City comptroller worries Buffalo is not allocating enough
Posted at 6:29 PM, Feb 06, 2020

BUFFALO, N.Y. (WKBW) — City of Buffalo Comptroller Barbara Miller-Williams is asking the Common Council to consider implementing a "Fund Balance Policy" to make sure the city is allocating enough money for its reserve funds.

The proposed policy would mandate the city's mayor adjust expenses and revenues to make sure enough money is being put aside for unexpected costs.

In addition, the comptroller thinks the city should increase the money in reserve to cover operating expenses for a longer number of days.

"We are looking to have perhaps 45 days or 60 days. Whatever it is that the administration and the council deems appropriate; so that we not only have what we require but a little extra," explained the comptroller.

Members of the Buffalo Common Council and its finance committee took part in a special meeting with the comptroller's staff to discuss the issue. Council members told reporter Ed Reilly that something needs to be done so Buffalo does not return to a period of oversight by a "hard" control board.

"I was here at the end of the hard control board and it was not a very pleasant situation," said Common Council President Darius Pridgen. "We don't believe the sky is falling as this point. We just believe that we don't want to sky to fall," added Pridgen.

"It shows the urgency of the situation. I think the meeting today was the first step in the right direction," said Rasheed Wyatt, University District Councilmember.

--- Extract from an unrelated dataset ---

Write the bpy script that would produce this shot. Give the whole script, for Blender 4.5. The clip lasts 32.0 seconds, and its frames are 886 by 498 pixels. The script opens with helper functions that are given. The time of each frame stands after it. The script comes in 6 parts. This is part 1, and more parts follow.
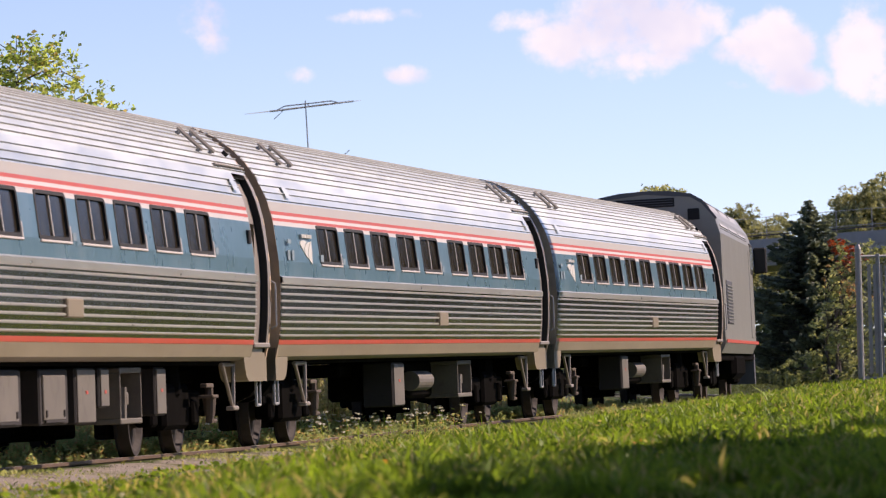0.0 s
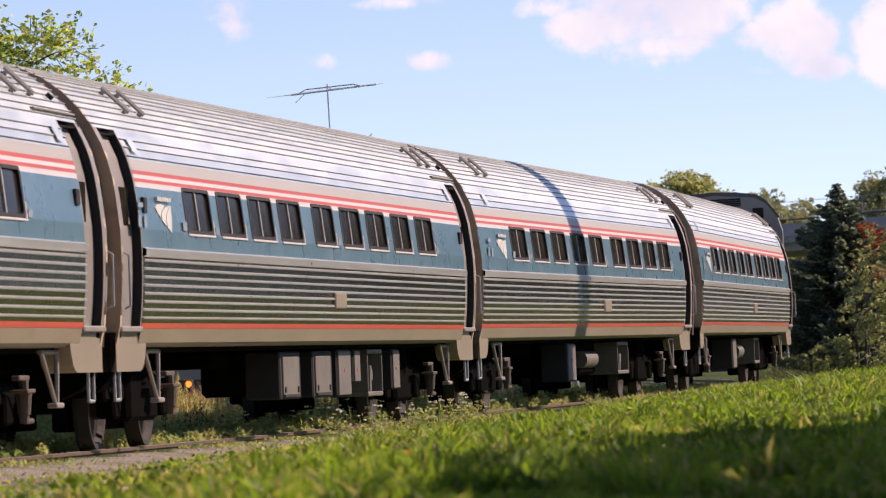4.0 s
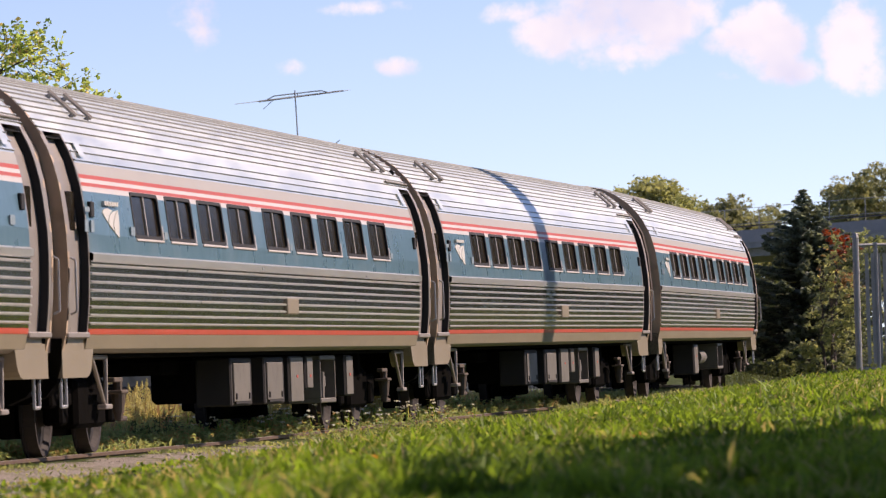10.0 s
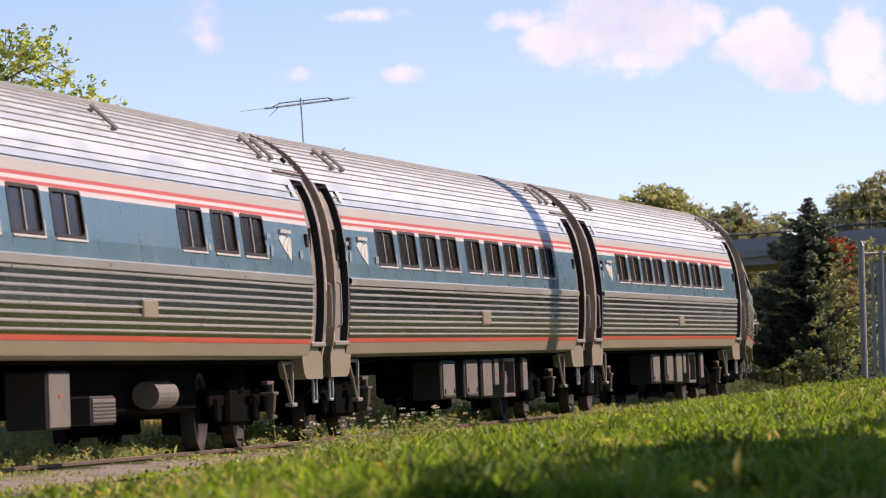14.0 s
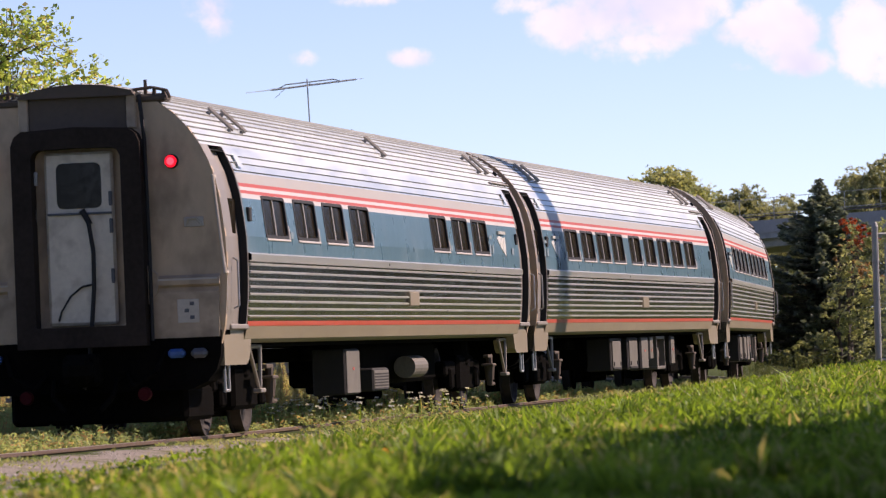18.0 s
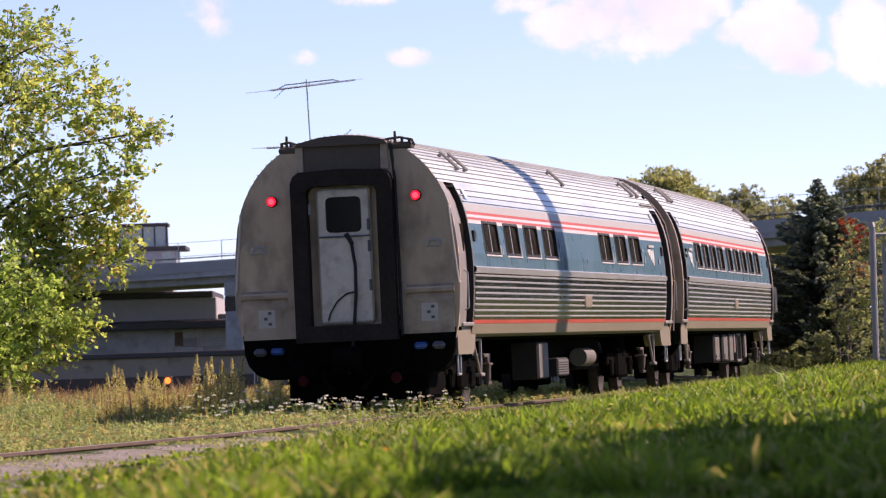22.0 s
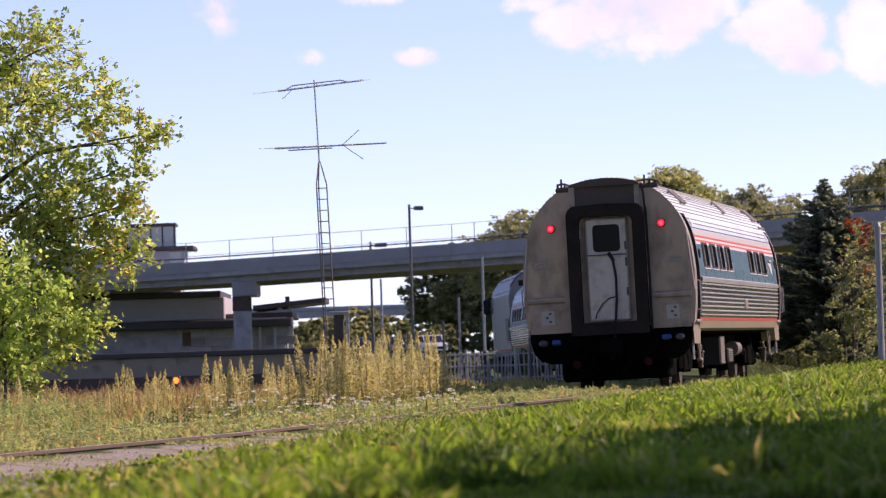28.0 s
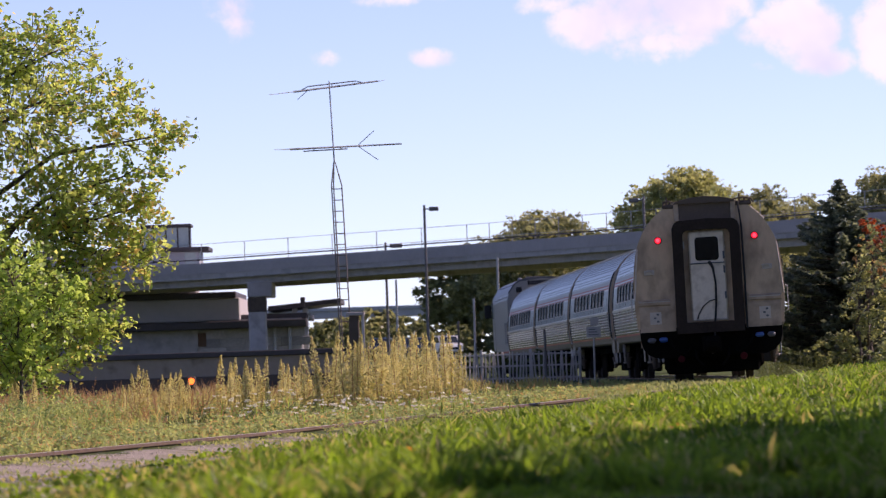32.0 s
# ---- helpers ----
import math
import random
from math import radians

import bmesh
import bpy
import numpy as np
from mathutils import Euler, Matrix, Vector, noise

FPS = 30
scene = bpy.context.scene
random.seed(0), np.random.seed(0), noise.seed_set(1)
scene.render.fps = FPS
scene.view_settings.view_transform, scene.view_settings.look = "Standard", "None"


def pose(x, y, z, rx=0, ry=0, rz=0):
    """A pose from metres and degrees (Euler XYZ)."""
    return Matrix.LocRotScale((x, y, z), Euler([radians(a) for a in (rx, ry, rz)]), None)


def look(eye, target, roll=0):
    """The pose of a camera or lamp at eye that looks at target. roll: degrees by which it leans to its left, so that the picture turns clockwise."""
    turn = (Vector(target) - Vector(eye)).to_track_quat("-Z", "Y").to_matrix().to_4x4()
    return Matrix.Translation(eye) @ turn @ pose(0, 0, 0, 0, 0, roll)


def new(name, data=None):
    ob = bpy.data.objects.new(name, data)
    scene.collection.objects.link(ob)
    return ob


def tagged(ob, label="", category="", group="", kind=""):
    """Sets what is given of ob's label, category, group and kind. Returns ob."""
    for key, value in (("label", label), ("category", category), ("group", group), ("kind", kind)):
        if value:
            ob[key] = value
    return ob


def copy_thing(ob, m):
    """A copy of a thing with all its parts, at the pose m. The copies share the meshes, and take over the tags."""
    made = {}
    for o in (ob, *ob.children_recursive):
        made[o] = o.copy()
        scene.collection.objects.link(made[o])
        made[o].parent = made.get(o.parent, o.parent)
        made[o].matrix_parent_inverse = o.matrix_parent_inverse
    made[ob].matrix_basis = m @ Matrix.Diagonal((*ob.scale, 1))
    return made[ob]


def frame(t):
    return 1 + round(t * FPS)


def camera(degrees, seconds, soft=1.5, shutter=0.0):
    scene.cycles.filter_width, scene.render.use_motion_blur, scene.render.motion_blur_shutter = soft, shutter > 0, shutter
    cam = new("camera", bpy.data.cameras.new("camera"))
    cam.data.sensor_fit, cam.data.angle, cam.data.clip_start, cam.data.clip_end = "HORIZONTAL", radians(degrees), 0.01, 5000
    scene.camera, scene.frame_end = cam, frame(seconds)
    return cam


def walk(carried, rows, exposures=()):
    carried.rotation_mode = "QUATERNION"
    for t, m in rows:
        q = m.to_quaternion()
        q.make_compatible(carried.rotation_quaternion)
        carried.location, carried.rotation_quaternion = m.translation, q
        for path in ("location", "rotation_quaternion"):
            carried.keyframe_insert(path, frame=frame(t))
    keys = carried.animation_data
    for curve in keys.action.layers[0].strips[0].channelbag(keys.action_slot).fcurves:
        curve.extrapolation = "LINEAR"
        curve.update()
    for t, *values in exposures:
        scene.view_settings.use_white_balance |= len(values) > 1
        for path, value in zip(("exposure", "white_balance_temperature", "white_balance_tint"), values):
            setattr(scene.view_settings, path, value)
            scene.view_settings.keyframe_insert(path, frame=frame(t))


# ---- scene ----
EYE_Z = 0.626
cam = camera(8.297, 32.0, soft=1.2)
cam.data.dof.use_dof = True
cam.data.dof.focus_distance = 95.0
cam.data.dof.aperture_fstop = 8.5
# seconds, step along the view, sideways and upward aim at 100 m, lean
PATH = [
(0.0, -2.083, 0.185, 2.326, -1.58),
(0.5, -1.858, 0.141, 2.336, -1.59),
(1.0, -1.7, 0.062, 2.343, -1.6),
(1.5, -1.479, -0.023, 2.334, -1.6),
(2.0, -1.057, -0.097, 2.301, -1.63),
(2.5, -0.542, -0.158, 2.244, -1.66),
(3.0, -0.042, -0.188, 2.177, -1.69),
(3.5, 0.075, -0.213, 2.139, -1.68),
(5.5, -0.865, -0.138, 2.081, -1.78),
(6.0, -1.143, -0.101, 2.084, -1.77),
(6.5, -1.435, -0.055, 2.096, -1.73),
(7.0, -1.635, -0.015, 2.125, -1.68),
(7.5, -1.767, 0.017, 2.161, -1.68),
(8.0, -1.698, 0.06, 2.189, -1.69),
(8.5, -1.46, 0.138, 2.186, -1.7),
(9.0, -1.131, 0.235, 2.168, -1.73),
(9.5, -0.789, 0.295, 2.172, -1.76),
(10.0, -0.543, 0.327, 2.188, -1.74),
(10.5, -0.482, 0.335, 2.206, -1.71),
(11.0, -0.58, 0.326, 2.228, -1.68),
(11.5, -0.635, 0.313, 2.254, -1.66),
(12.0, -0.592, 0.304, 2.284, -1.64),
(12.5, -0.647, 0.281, 2.317, -1.6),
(13.0, -0.787, 0.25, 2.343, -1.58),
(13.5, -0.742, 0.237, 2.343, -1.58),
(14.0, -0.497, 0.241, 2.315, -1.62),
(14.5, -0.22, 0.256, 2.274, -1.65),
(16.5, 0.931, 0.199, 2.058, -1.8),
(17.0, 0.848, 0.163, 2.048, -1.78),
(17.5, 0.848, 0.125, 2.044, -1.76),
(18.0, 0.875, 0.107, 2.046, -1.73),
(18.5, 0.909, 0.115, 2.044, -1.73),
(19.0, 0.953, 0.138, 2.042, -1.75),
(19.5, 0.94, 0.155, 2.041, -1.75),
(20.0, 0.807, 0.146, 2.043, -1.73),
(21.0, 0.61, 0.138, 2.044, -1.76),
(22.0, 0.47, 0.121, 2.041, -1.74),
(23.0, 0.408, 0.103, 2.042, -1.75),
(24.0, 0.346, 0.097, 2.039, -1.72),
(25.0, 0.271, 0.09, 2.04, -1.73),
(28.0, 0.012, -0.001, 2.04, -1.78),
(29.0, -0.031, -0.072, 2.043, -1.78),
(30.0, -0.085, -0.139, 2.05, -1.8),
(31.0, -0.134, -0.211, 2.054, -1.81),
(32.0, -0.071, -0.248, 2.058, -1.83),
]
walk(cam, [(t, look((0, dy, EYE_Z), (ax, 100 + dy, EYE_Z + az), lean)) for t, dy, ax, az, lean in PATH],
     [(0, 0.17, 7000, 29), (16, 0.17, 7000, 29), (17.5, 0.20, 6950, 30), (19.5, 0.30, 6800, 34), (24, 0.33, 6740, 38), (28, 0.28, 6700, 40), (32, 0.19, 6700, 38)])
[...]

As part of the presentation, the comptroller's office showed the lawmakers data that illustrated how the city's fund balance has decreased $58 million since 2015.

Mayor Byron Brown sees things differently.

"We restored the city to fiscal health and the city is now in a period of fiscal prosperity," explained the mayor.

Brown said his administration has kept taxes low with conservative budgets while making sure the city's "Emergency Stabilization Fund" has enough to cover thirty (30) days of operating expenses for things such as natural disasters and other catastrophes.

Thirty (30) days is required by the city charter.

Part of the problem is caused by the lack of casino payments, due to the ongoing dispute between New York State and the Seneca Nation of Indians. The comptroller's office estimated those payments should be around $11 million for this year.

As to the idea of a binding "Balance Fund Policy," the mayor's office believes it would hurt the city because it might require cuts equal to approximately $38 million.

"It would create a situation where there would be massive layoffs, programs cuts and service cuts," said the mayor.

The controller and several council members said they are not interested in seeing cuts, but said the issue does need to be addressed. "It is no different than your own personal budgets where you have to set priorities," added David Rivera, Niagara District Councilmember.

The plan is to have more discussions between the council, comptroller and administration about the "Fund Balance Policy" after Mayor Brown makes his state-of-the-city address.